● Task instructions
Restate the data word for word and leave the images out.

● Data section
# # # # # # #
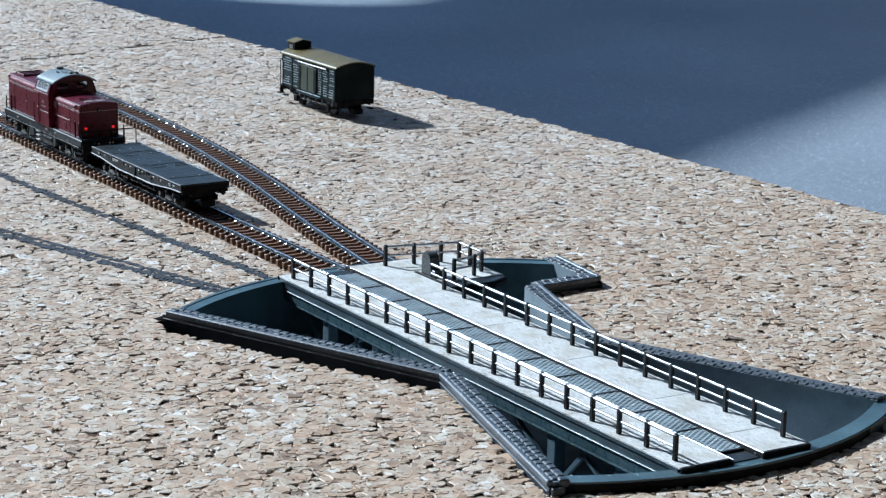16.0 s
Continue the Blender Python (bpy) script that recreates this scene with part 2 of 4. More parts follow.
def strip(bm, line, lo, hi, half, closed=False):
    """A flat bar of that half width along a line of 2D points."""
    pts = [Vector(p) for p in line]
    left, right = [], []
    for i, p in enumerate(pts):
        d = (pts[min(i + 1, len(pts) - 1)] - pts[max(i - 1, 0)]).normalized()
        n = Vector((-d.y, d.x)) * half
        left.append(p + n), right.append(p - n)
    rows = [[bm.verts.new((q.x, q.y, z)) for q, z in ((l, lo), (r, lo), (r, hi), (l, hi))] for l, r in zip(left, right)]
    for a, b in zip(rows, rows[1:]):
        for i in range(4):
            bm.faces.new((a[i], a[(i + 1) % 4], b[(i + 1) % 4], b[i]))
    bm.faces.new(rows[0][::-1]), bm.faces.new(rows[-1])
    return bm


def arc(a0, a1, r0, r1, n):
    return [(math.cos(radians(a0 + (a1 - a0) * i / n)) * (r0 + (r1 - r0) * i / n), math.sin(radians(a0 + (a1 - a0) * i / n)) * (r0 + (r1 - r0) * i / n)) for i in range(n + 1)]


# ---- the board, the floor and the unseen shading walls ----
NEAR_CORNER, KINK_NEAR, LEFT_CORNER = (8.2, -4.5), (0.72, -2.5), (-7.3, -5.85)
KINK_FAR, RIGHT_CORNER = (-0.1, 2.68), (7.0, 5.65)
BAY_IN, BAY_OUT, BAY_END = (-5.05, 4.15), (-5.1, 6.15), (-7.55, 6.45)
PIT_EDGE = [NEAR_CORNER, *arc(-27.5, 37.5, 9.28, 9.28, 26), RIGHT_CORNER, KINK_FAR, BAY_IN, BAY_OUT, BAY_END,
            *arc(142.5, 216, 9.75, 9.28, 26), LEFT_CORNER, KINK_NEAR]


SHEET_JOINT = -48.83      # two sheets of cork meet here
CORK_HOLE = [(8.3, -4.66), *arc(-26.5, 36.5, 9.36, 9.36, 26), (7.15, 5.82), (-0.08, 2.78), (-4.98, 4.22), (-4.98, 6.24), (-7.5, 6.56),
             *arc(142.0, 216, 9.84, 9.4, 26), (-7.62, -6.1), (-6.75, -6.46), (1.0, -2.94), (1.12, -2.72)]


def cork_board():
    """The cork-faced board; its top is cut out for the pit, a little wider than the pit's walls."""
    bm = mesh()
    rim = [(-95, -40), (16, -40), (16, 20.9), (-95, 15.0)]
    loops = []
    for pts in (rim, CORK_HOLE):
        vs = [bm.verts.new((x, y, ZG - 0.06)) for x, y in pts]
        loops.append(vs)
        for a, b in zip(vs, vs[1:] + vs[:1]):
            bm.edges.new((a, b))
    bmesh.ops.triangle_fill(bm, edges=bm.edges[:], use_beauty=True)
    for loop, pts in zip(loops, (rim, CORK_HOLE)):
        low = [bm.verts.new((x, y, ZG - 0.55)) for x, y in pts]
        n = len(low)
        for i in range(n):
            bm.faces.new((loop[i], loop[(i + 1) % n], low[(i + 1) % n], low[i]))
    board = tagged(part("cork_board", bm, CORK), "baseboard faced with pale speckled cork granules", "board", kind="structure")
    bm = mesh()
    for pts in (rim, PIT_EDGE):
        vs = [bm.verts.new((x, y, ZG - 0.552)) for x, y in pts]
        for a, b in zip(vs, vs[1:] + vs[:1]):
            bm.edges.new((a, b))
    bmesh.ops.triangle_fill(bm, edges=bm.edges[:], use_beauty=True)
    ext = bmesh.ops.extrude_face_region(bm, geom=bm.faces[:])
    bmesh.ops.translate(bm, vec=(0, 0, -1.6), verts=[v for v in ext["geom"] if isinstance(v, bmesh.types.BMVert)])
    part("plywood", bm, PLY, board, "dark plywood under the cork")
    return board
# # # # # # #
● Reply to the exercise
16.0 s
Continue the Blender Python (bpy) script that recreates this scene with part 2 of 4. More parts follow.
def strip(bm, line, lo, hi, half, closed=False):
    """A flat bar of that half width along a line of 2D points."""
    pts = [Vector(p) for p in line]
    left, right = [], []
    for i, p in enumerate(pts):
        d = (pts[min(i + 1, len(pts) - 1)] - pts[max(i - 1, 0)]).normalized()
        n = Vector((-d.y, d.x)) * half
        left.append(p + n), right.append(p - n)
    rows = [[bm.verts.new((q.x, q.y, z)) for q, z in ((l, lo), (r, lo), (r, hi), (l, hi))] for l, r in zip(left, right)]
    for a, b in zip(rows, rows[1:]):
        for i in range(4):
            bm.faces.new((a[i], a[(i + 1) % 4], b[(i + 1) % 4], b[i]))
    bm.faces.new(rows[0][::-1]), bm.faces.new(rows[-1])
    return bm


def arc(a0, a1, r0, r1, n):
    return [(math.cos(radians(a0 + (a1 - a0) * i / n)) * (r0 + (r1 - r0) * i / n), math.sin(radians(a0 + (a1 - a0) * i / n)) * (r0 + (r1 - r0) * i / n)) for i in range(n + 1)]


# ---- the board, the floor and the unseen shading walls ----
NEAR_CORNER, KINK_NEAR, LEFT_CORNER = (8.2, -4.5), (0.72, -2.5), (-7.3, -5.85)
KINK_FAR, RIGHT_CORNER = (-0.1, 2.68), (7.0, 5.65)
BAY_IN, BAY_OUT, BAY_END = (-5.05, 4.15), (-5.1, 6.15), (-7.55, 6.45)
PIT_EDGE = [NEAR_CORNER, *arc(-27.5, 37.5, 9.28, 9.28, 26), RIGHT_CORNER, KINK_FAR, BAY_IN, BAY_OUT, BAY_END,
            *arc(142.5, 216, 9.75, 9.28, 26), LEFT_CORNER, KINK_NEAR]


SHEET_JOINT = -48.83      # two sheets of cork meet here
CORK_HOLE = [(8.3, -4.66), *arc(-26.5, 36.5, 9.36, 9.36, 26), (7.15, 5.82), (-0.08, 2.78), (-4.98, 4.22), (-4.98, 6.24), (-7.5, 6.56),
             *arc(142.0, 216, 9.84, 9.4, 26), (-7.62, -6.1), (-6.75, -6.46), (1.0, -2.94), (1.12, -2.72)]


def cork_board():
    """The cork-faced board; its top is cut out for the pit, a little wider than the pit's walls."""
    bm = mesh()
    rim = [(-95, -40), (16, -40), (16, 20.9), (-95, 15.0)]
    loops = []
    for pts in (rim, CORK_HOLE):
        vs = [bm.verts.new((x, y, ZG - 0.06)) for x, y in pts]
        loops.append(vs)
        for a, b in zip(vs, vs[1:] + vs[:1]):
            bm.edges.new((a, b))
    bmesh.ops.triangle_fill(bm, edges=bm.edges[:], use_beauty=True)
    for loop, pts in zip(loops, (rim, CORK_HOLE)):
        low = [bm.verts.new((x, y, ZG - 0.55)) for x, y in pts]
        n = len(low)
        for i in range(n):
            bm.faces.new((loop[i], loop[(i + 1) % n], low[(i + 1) % n], low[i]))
    board = tagged(part("cork_board", bm, CORK), "baseboard faced with pale speckled cork granules", "board", kind="structure")
    bm = mesh()
    for pts in (rim, PIT_EDGE):
        vs = [bm.verts.new((x, y, ZG - 0.552)) for x, y in pts]
        for a, b in zip(vs, vs[1:] + vs[:1]):
            bm.edges.new((a, b))
    bmesh.ops.triangle_fill(bm, edges=bm.edges[:], use_beauty=True)
    ext = bmesh.ops.extrude_face_region(bm, geom=bm.faces[:])
    bmesh.ops.translate(bm, vec=(0, 0, -1.6), verts=[v for v in ext["geom"] if isinstance(v, bmesh.types.BMVert)])
    part("plywood", bm, PLY, board, "dark plywood under the cork")
    return board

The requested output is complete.